The financial services sector exemplified a number of active vocational streams, with several areas identified as viable in this regard, including financial advice, accounting, and asset management. These vocational streams were characterised by strong levels of horizontal and vertical mobility, both within and between firms. The sector is dominated by large employers, who showed strong commitment to career planning, with investment in formal and informal education and training, and progress reviews used to set medium-term career objectives.

Despite no explicit forms of stakeholder cooperation, we argue that, given strong interfirm mobility and weak links between qualifications and career progression, a tacit model of capability development exists. Given the implicit trust that exists between employers, it seems likely that improved information-sharing arrangements (indeed between competitors) might further enhance and coordinate workforce capability.

Vocational labour markets – a new public good?

The findings from this research suggest that coherent external labour markets could be built on the notion of vocational streams. We call this concept a ‘vocational labour market’, which is defined as the labour market for a set of related occupations that share a common set of underpinning knowledge and practices. Our research suggests that such a vocational labour market is most likely to succeed within a geographically localised region or across large organisations within an industry. Importantly, the social actors within such a vocational labour market have a critical role in articulating common goals in workforce capabilities.

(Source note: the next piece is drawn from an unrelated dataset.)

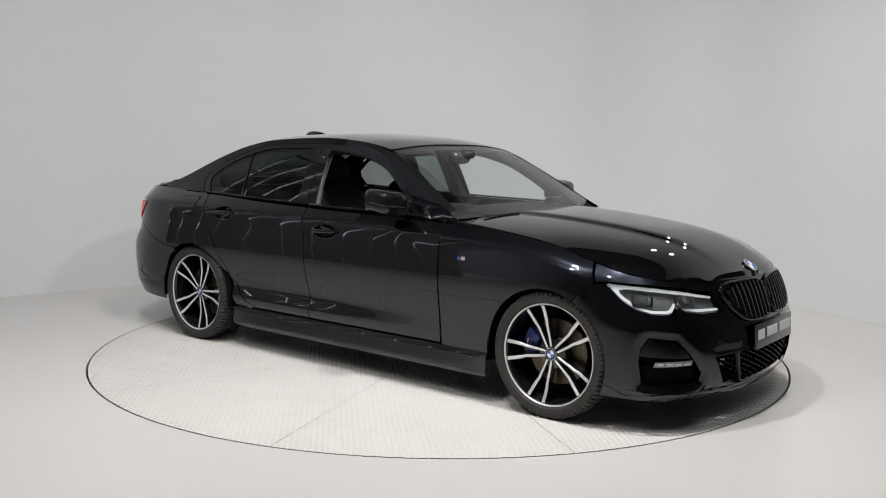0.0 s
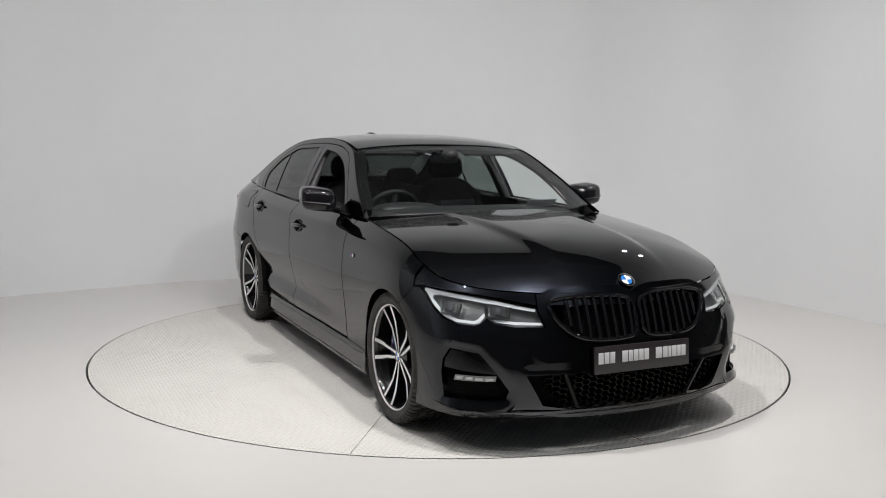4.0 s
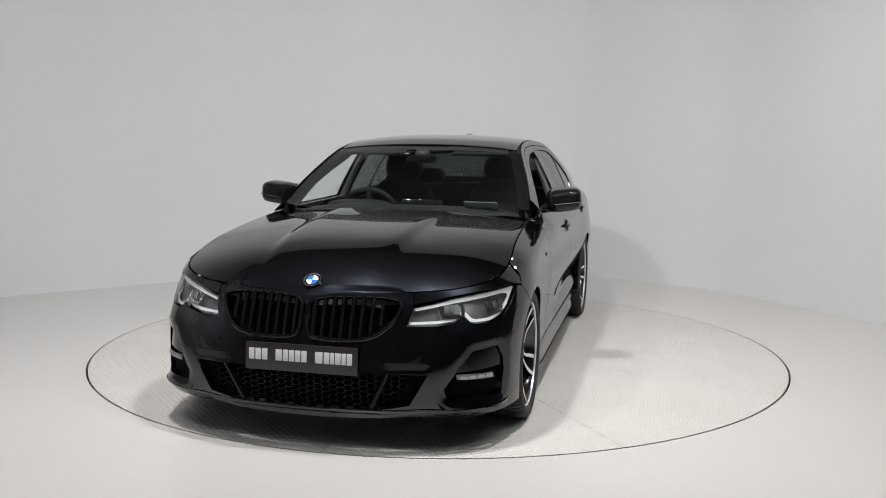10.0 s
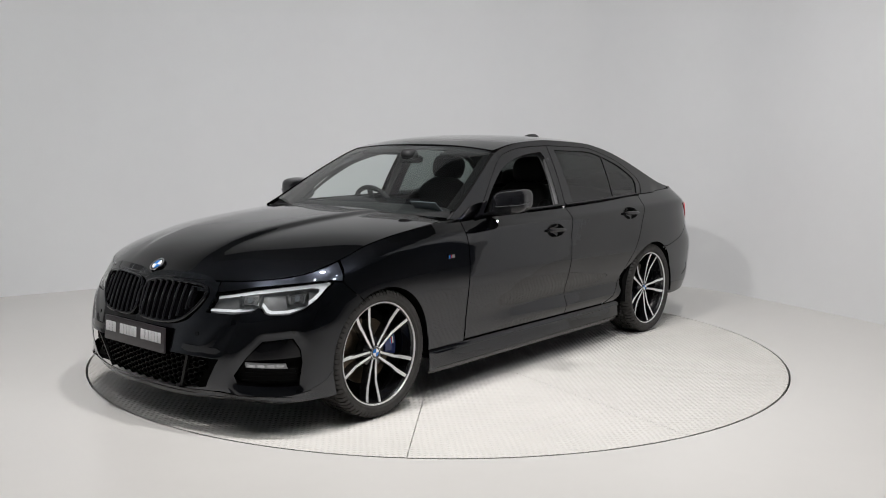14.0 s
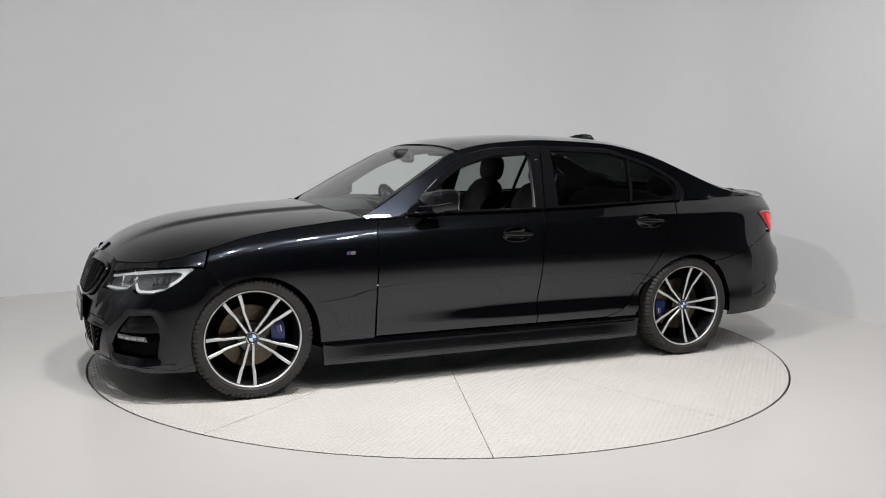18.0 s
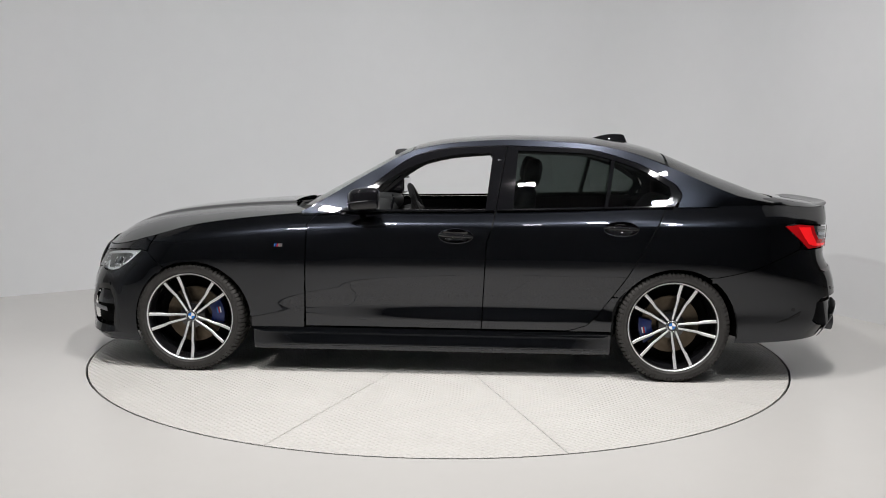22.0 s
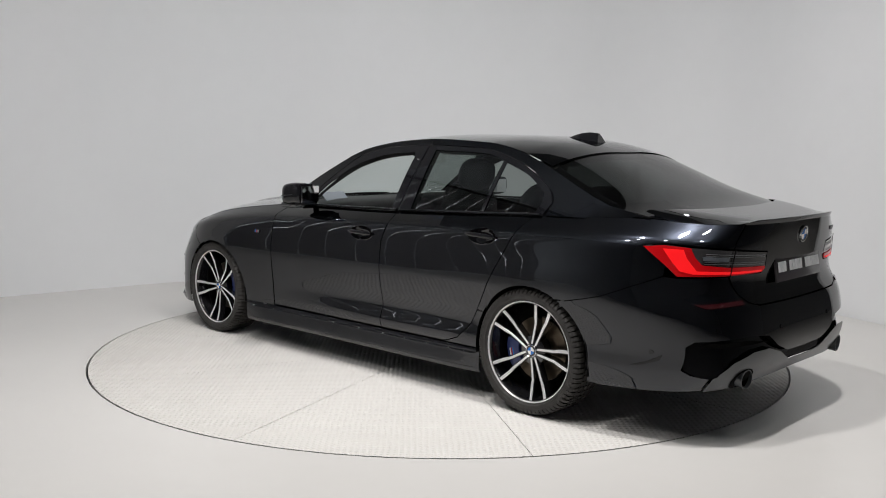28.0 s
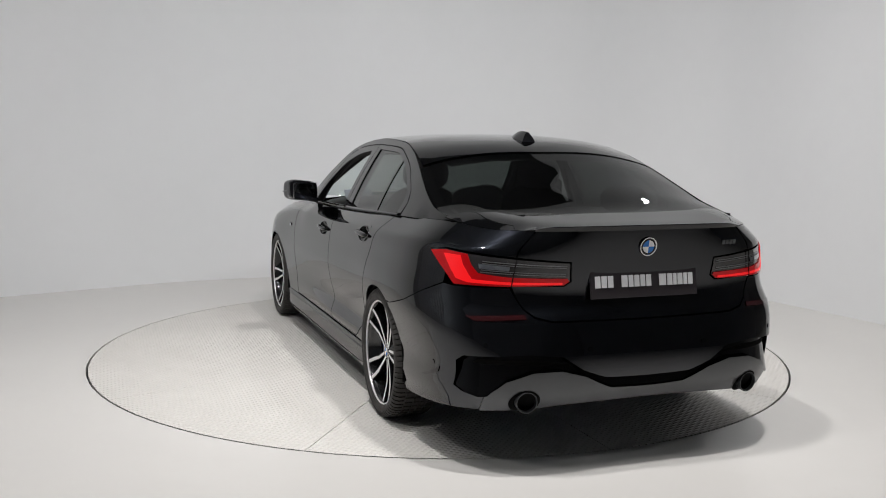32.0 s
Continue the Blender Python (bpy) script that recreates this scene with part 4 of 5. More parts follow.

A vocational labour market differs from both a traditional internal labour market and an occupational labour market, but possesses traits from both.

The stability of traditional internal labour markets and occupational labour market structures is of declining relevance to Australian workers, most of whom work outside these traditional modes (Grimshaw et al. 2001). Yet, like a traditional internal labour market, a vocational labour market could foster a modern notion of employment security and career progression — not with one employer on a predictable job ladder, but across a range of related occupations, allowing individuals to move horizontally across their field of practice, or vertically into higher levels of technical/supervisory competence. Similar to a traditional occupational labour market, there is an understanding of the core skills and knowledge required to flourish within the field of practice; however, unlike a traditional occupational labour market, it is not necessary for the boundaries around the vocational stream to be anchored in narrowly defined qualifications validated by groups of highly specialised peers.

There is no guarantee that nascent vocational labour markets will flourish in the future. Challenges and risks arise in defining a vocational stream, and particularly for both employers and individuals in relation to who is responsible for adequate skill formation and training quality across a range of related occupations. Investment in these workforce capabilities is likely to be sub-optimal, as neither employers nor employees can be guaranteed a return on their investment. As with traditional occupational labour markets, an argument must be made for strong institutional intervention — either in the form of effective collaboration (and investment of resources) amongst stakeholders, including employer and employee groups, and/or with the investment of public funds to support the development of vocational capabilities.